Working With Special Triangle Relationships
Sometimes, triangles come with extra information encoded in their sides or other angles. These relationships give you shortcuts.
Solving Isosceles and Equilateral Triangles
An isosceles triangle has two sides that are equal in length. A crucial property is that the angles opposite those equal sides are also equal. If you know one of these base angles, you know the other.
For example, if an isosceles triangle has a top angle (vertex angle) of 40 degrees, the two base angles are equal. Your budget is 180 degrees. Subtract the vertex angle: 180 – 40 = 140 degrees. Since the base angles are equal, divide 140 by 2. Each base angle is 70 degrees.
An equilateral triangle is even simpler. All three sides are equal, so all three angles are equal. Divide 180 by 3. Every angle in an equilateral triangle is 60 degrees.
Using the Exterior Angle Theorem
Look outside the triangle. If a problem shows an exterior angle—that’s the angle formed by extending one side of the triangle out—you have another powerful tool.
The Exterior Angle Theorem states that the measure of an exterior angle is equal to the sum of the two remote interior angles. These are the two interior angles that are not adjacent to the exterior angle.
So, if an exterior angle is 120 degrees, the sum of the two interior angles across from it inside the triangle is also 120 degrees. You can use this to find a missing interior angle if you know the exterior angle and one remote interior angle.
Applying Trigonometry When Sides Are Known
What if you don’t know any angles, but you do know the lengths of all three sides? This is where trigonometry comes in. The Law of Cosines is your go-to method.
This formula lets you calculate any angle when you know the lengths of all three sides. For angle A, which is opposite side a, the formula is:
cos(A) = (b² + c² – a²) / (2bc)
You calculate the value on the right using the side lengths, then use the inverse cosine function (cos⁻¹ or arccos) on your calculator to find the measure of angle A in degrees.
It’s a bit more involved, but it’s a complete solution when only sides are provided. You would repeat the process for the other angles, or use the Triangle Sum Theorem after finding the first two.
The Simpler Right-Triangle Shortcut
If your triangle has a right angle (90-degree square marker), everything gets easier. You are working with a right triangle. The two acute angles (the ones that aren’t 90 degrees) must add up to 90 degrees, because 180 – 90 = 90.
If you know one acute angle, the other is simply 90 minus that angle. Furthermore, you can use the basic trigonometric ratios—sine, cosine, and tangent—if you know the lengths of two sides.
Remember SOH CAH TOA. For a given acute angle, you can use the ratio of the side lengths to find the angle measure with your calculator’s inverse functions.
Step-by-Step Strategy for Any Problem
Don’t just jump into calculations. Follow this logical sequence to choose the right tool for the job.
First, identify what information you have. Write it down clearly. Do you have two angles? Three sides? A right angle? Equal sides?
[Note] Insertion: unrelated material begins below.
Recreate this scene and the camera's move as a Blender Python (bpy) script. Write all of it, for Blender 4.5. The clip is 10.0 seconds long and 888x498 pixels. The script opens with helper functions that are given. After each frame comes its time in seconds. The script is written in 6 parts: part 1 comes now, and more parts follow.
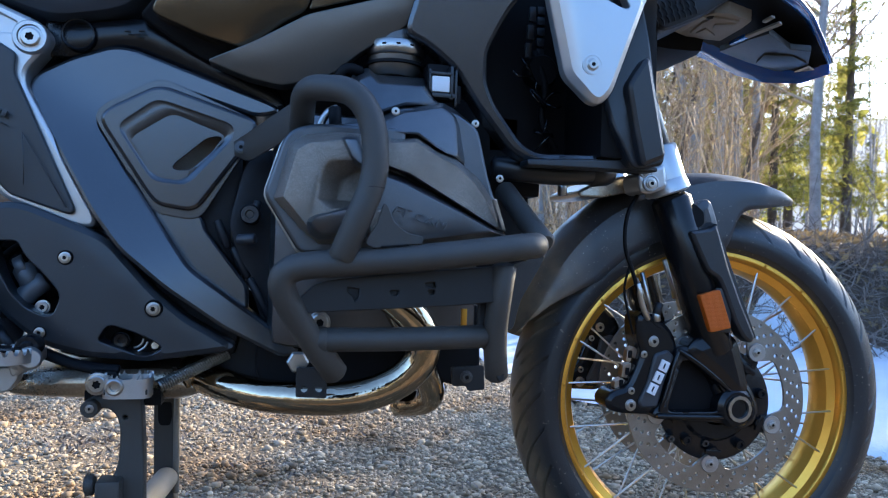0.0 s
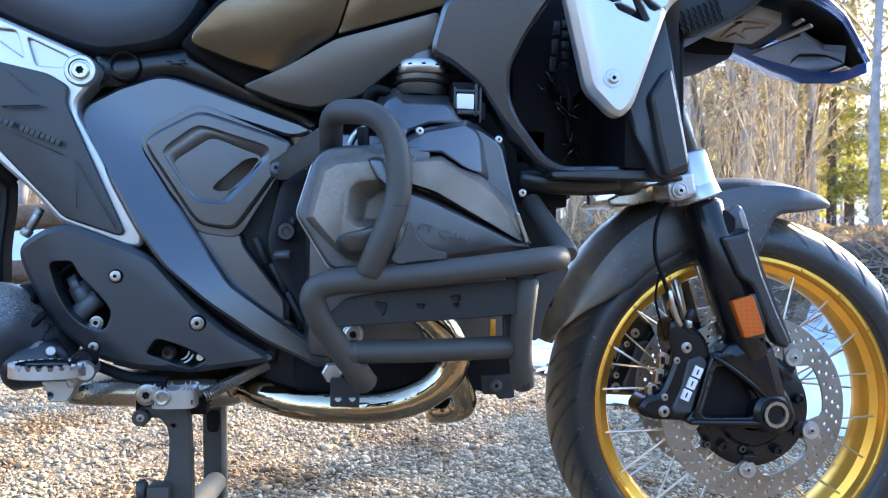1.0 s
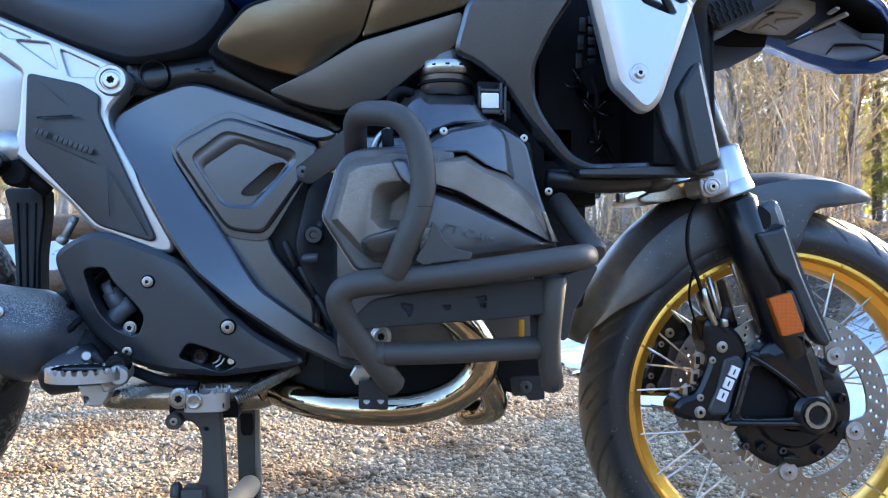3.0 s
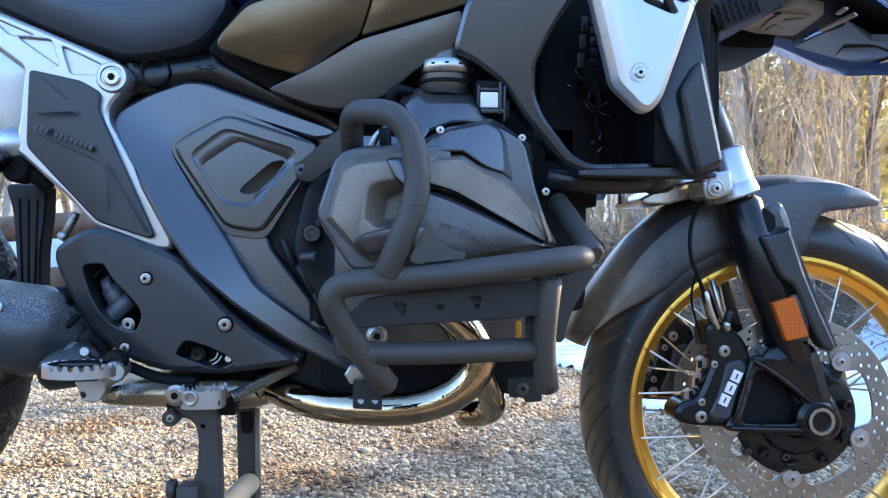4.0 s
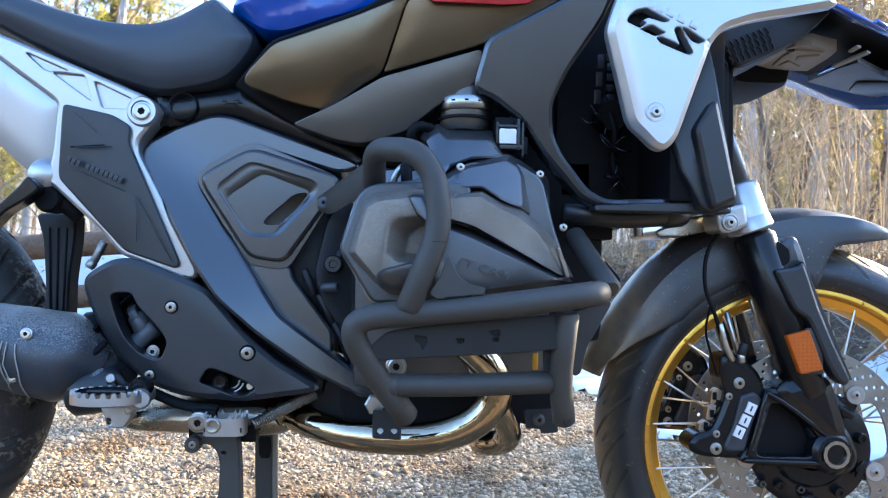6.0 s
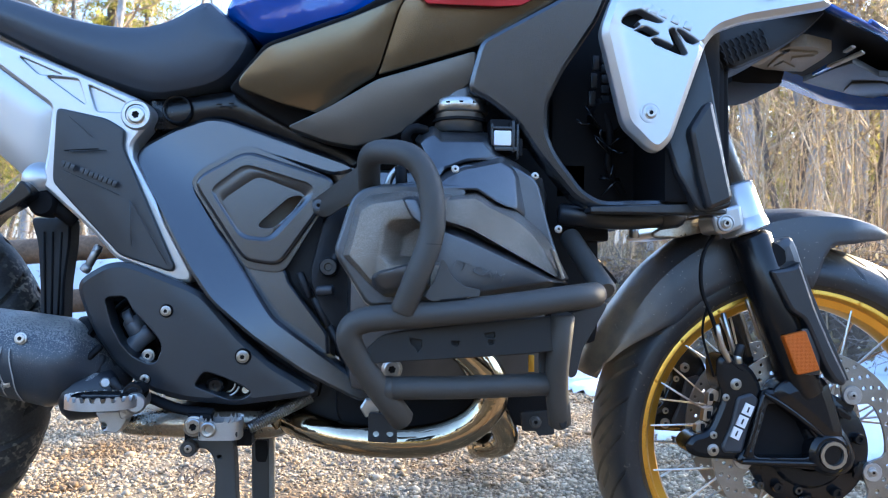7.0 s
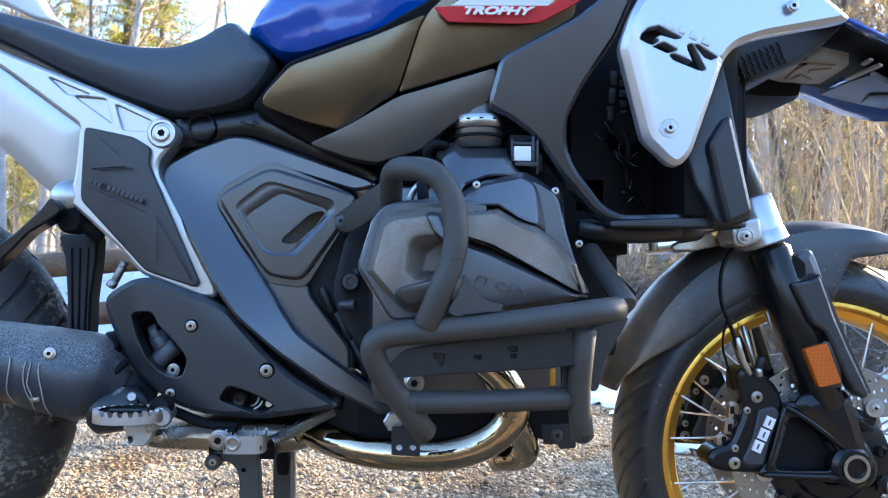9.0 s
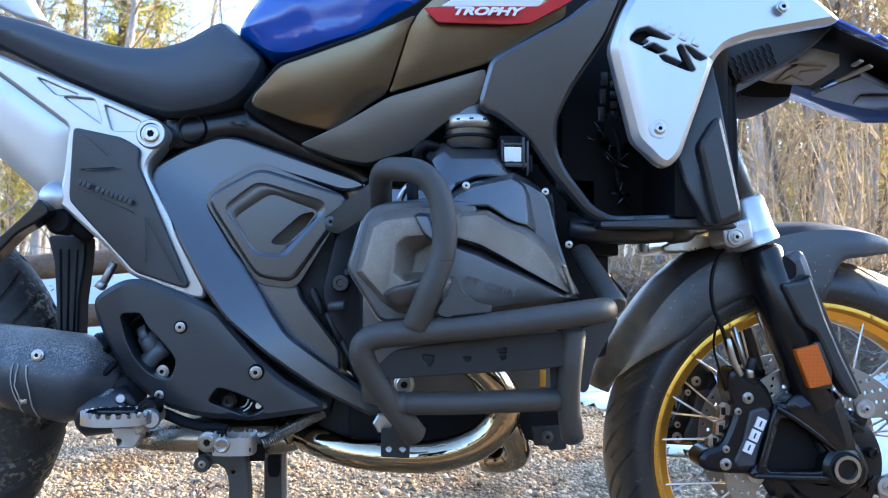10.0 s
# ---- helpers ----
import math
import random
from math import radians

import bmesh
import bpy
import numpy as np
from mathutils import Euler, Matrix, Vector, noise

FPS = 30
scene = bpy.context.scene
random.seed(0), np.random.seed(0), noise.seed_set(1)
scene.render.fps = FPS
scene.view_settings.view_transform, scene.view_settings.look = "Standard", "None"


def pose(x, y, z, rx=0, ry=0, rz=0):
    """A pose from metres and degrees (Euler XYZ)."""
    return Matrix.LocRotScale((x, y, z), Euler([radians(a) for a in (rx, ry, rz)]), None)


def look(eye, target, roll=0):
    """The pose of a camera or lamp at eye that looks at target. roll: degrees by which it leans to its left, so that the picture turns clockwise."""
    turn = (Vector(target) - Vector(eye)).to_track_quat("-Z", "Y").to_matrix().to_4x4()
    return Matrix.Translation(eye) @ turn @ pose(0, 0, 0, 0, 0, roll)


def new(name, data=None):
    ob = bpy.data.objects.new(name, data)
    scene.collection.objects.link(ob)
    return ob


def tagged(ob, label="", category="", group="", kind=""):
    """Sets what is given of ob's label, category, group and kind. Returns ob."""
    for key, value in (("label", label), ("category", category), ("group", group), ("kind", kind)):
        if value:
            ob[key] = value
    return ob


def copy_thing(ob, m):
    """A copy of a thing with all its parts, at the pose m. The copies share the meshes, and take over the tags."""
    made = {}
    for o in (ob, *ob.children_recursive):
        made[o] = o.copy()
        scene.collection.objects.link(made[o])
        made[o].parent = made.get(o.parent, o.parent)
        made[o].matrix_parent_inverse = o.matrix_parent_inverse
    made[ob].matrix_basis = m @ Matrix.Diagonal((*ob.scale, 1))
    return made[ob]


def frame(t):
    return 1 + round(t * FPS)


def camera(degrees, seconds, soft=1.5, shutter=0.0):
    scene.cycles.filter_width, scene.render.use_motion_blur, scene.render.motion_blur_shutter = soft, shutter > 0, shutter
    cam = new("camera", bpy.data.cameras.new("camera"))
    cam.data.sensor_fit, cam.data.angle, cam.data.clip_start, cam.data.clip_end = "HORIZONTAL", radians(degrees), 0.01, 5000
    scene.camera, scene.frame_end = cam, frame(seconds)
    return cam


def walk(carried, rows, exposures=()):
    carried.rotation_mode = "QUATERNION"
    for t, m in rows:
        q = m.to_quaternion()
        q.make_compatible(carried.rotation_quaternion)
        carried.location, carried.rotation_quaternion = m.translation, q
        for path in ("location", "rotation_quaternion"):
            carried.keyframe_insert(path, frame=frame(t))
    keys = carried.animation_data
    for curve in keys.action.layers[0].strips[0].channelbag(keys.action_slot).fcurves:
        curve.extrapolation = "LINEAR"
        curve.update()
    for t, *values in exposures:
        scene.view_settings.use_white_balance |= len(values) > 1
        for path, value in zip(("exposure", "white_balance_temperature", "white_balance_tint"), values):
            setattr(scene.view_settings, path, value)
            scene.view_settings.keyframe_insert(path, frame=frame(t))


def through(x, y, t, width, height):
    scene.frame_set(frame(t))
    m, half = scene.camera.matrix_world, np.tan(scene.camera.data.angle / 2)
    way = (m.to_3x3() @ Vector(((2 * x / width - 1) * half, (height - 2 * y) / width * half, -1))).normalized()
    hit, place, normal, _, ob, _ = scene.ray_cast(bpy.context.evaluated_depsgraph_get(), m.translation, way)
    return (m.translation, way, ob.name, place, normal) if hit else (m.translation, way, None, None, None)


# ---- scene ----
cam = camera(62.3, 10.0, soft=1.1)
cam.data.dof.use_dof, cam.data.dof.focus_distance, cam.data.dof.aperture_fstop = True, 1.25, 9.0   # the far wood is a little out of focus
METRES, EYE, TILT, LEAN, TURN = 0.205, 0.573, 0.0, -2.0, -12.5
ROWS = [
    (0.0, 0.0, 0.0, 0.0, 0.0, 0.0, -0.0),
    (0.5, 0.1153, -0.1085, 0.0598, 2.28, -0.01, 0.69),
    (1.0, 0.1553, -0.1413, 0.0724, 3.95, 0.16, 1.09),
    (1.5, 0.173, -0.1359, 0.0728, 5.0, 0.35, 1.21),
    (2.0, 0.1583, -0.132, 0.0581, 5.74, 0.51, 1.47),
    (2.5, 0.1662, -0.1256, 0.0568, 6.26, 0.5, 1.94),
    (2.7, 0.1869, -0.1174, 0.0552, 6.65, 0.48, 2.11),
    (3.8, 0.2905, -0.0766, 0.0473, 6.91, 0.63, 1.8),
    (4.0, 0.3216, -0.0643, 0.0449, 7.89, 0.59, 1.41),
    (4.5, 0.2455, -0.1285, 0.0393, 8.32, 1.02, 0.83),
    (5.0, 0.2675, -0.1693, 0.1274, 8.51, 1.53, 0.6),
    (5.5, 0.2806, -0.1819, 0.1365, 8.58, 1.93, 0.76),
    (5.7, 0.2845, -0.1795, 0.1366, 8.68, 2.03, 0.81),
    (6.8, 0.3058, -0.1661, 0.1371, 8.76, 2.09, 1.14),
    (7.0, 0.3097, -0.1637, 0.1372, 8.67, 2.23, 1.19),
    (7.5, 0.3008, -0.1704, 0.1206, 8.91, 2.31, 1.25),
    (8.0, 0.2806, -0.1786, 0.1229, 9.22, 2.51, 1.31),
    (8.5, 0.2753, -0.2174, 0.1496, 9.52, 2.79, 1.37),
    (9.0, 0.2615, -0.2245, 0.1621, 9.66, 3.1, 1.43),
    (9.5, 0.2897, -0.2294, 0.173, 9.57, 3.28, 1.47),
    (10.0, 0.2996, -0.2055, 0.1573, 9.36, 3.22, 1.46),
]
walk(cam, [(t, pose(-0.758, -1.202, EYE, TILT, LEAN, TURN) @ pose(METRES * x, METRES * y, METRES * z, 90 + pitch, roll, yaw)) for t, x, y, z, yaw, pitch, roll in ROWS],
     exposures=[(0.0, 1.58, 5050, 10), (0.4, 1.7, 5100, 10), (1.0, 2.4, 5350, 10), (1.5, 2.27, 5360, 10), (2.2, 2.2, 5370, 10), (4.0, 2.27, 5380, 10), (5.2, 2.3, 5380, 10), (7.0, 2.25, 5390, 10), (10.0, 2.24, 5400, 10)])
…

Second, apply the most specific rule available. Is it a right triangle? Use the right-triangle rules. Is it isosceles? Use the property of equal angles. Do you have two angles? Use the 180-degree sum rule.
Third, perform the calculation carefully. Use a calculator if needed, and avoid simple arithmetic mistakes. Write each step.
Finally, verify your answer. Do all angles sum to 180? Do the properties of the triangle type hold true? This catch step will save you from errors.
Common Pitfalls and How to Avoid Them
Even with the rules, mistakes happen. Here are the most frequent errors and how to steer clear of them.
The biggest mistake is forgetting the 180-degree rule applies to interior angles only. If you are given an exterior angle, do not add it to the interior angles. Use the Exterior Angle Theorem instead.
Another common error is misidentifying triangle types. Not all triangles with two angles that look similar are isosceles. They must be explicitly stated as equal, or the sides opposite them must be marked as equal.
When using trigonometry, ensure your calculator is in degree mode, not radian mode. An answer that seems way off (like 1.047) is often a radian measure that needs to be converted to degrees.
For problems involving algebraic expressions, set up your equation correctly. If angles are given as expressions like (x + 10)°, remember the sum of all three expressions must equal 180. Solve for x first, then plug it back in to find each angle measure.
What If You Only Know One Angle?
This is a trickier situation. With only one angle, you cannot find the specific measures of the other two using the sum rule alone. You would need additional information, such as a relationship between the other two angles (e.g., “one is twice the other”) or the type of triangle.
For example, if you know one angle is 50 degrees and the triangle is isosceles, you have two possibilities. Either the 50-degree angle is the vertex, making the base angles equal to (180-50)/2 = 65 degrees each. Or, the 50-degree angle is one of the two equal base angles, making the other base angle 50 degrees and the vertex angle 180 – (50+50) = 80 degrees. The problem must specify which angle is the unique one.
From Paper to the Real World
Understanding triangle angles isn’t just an academic exercise. Carpenters use it to ensure roof trusses are cut correctly. Engineers use it in bridge and support structure design. Even hobbyists use it for building shelves or picture frames that are square and stable.
The consistency of the 180-degree rule is what makes triangles the strongest and most reliable shape in construction. Knowing how to work out the angles ensures those structures are built correctly.
Next time you encounter a triangle with a missing angle, don’t see a problem. See a simple puzzle with a guaranteed solution. Identify your known information, recall the rules we’ve covered, and apply the correct method step by step. The answer is always within reach.
Start by practicing with the classic two-angle problems to build confidence, then move on to identifying isosceles triangles and using the exterior angle rule. With these tools, you can solve virtually any missing angle challenge presented in basic geometry.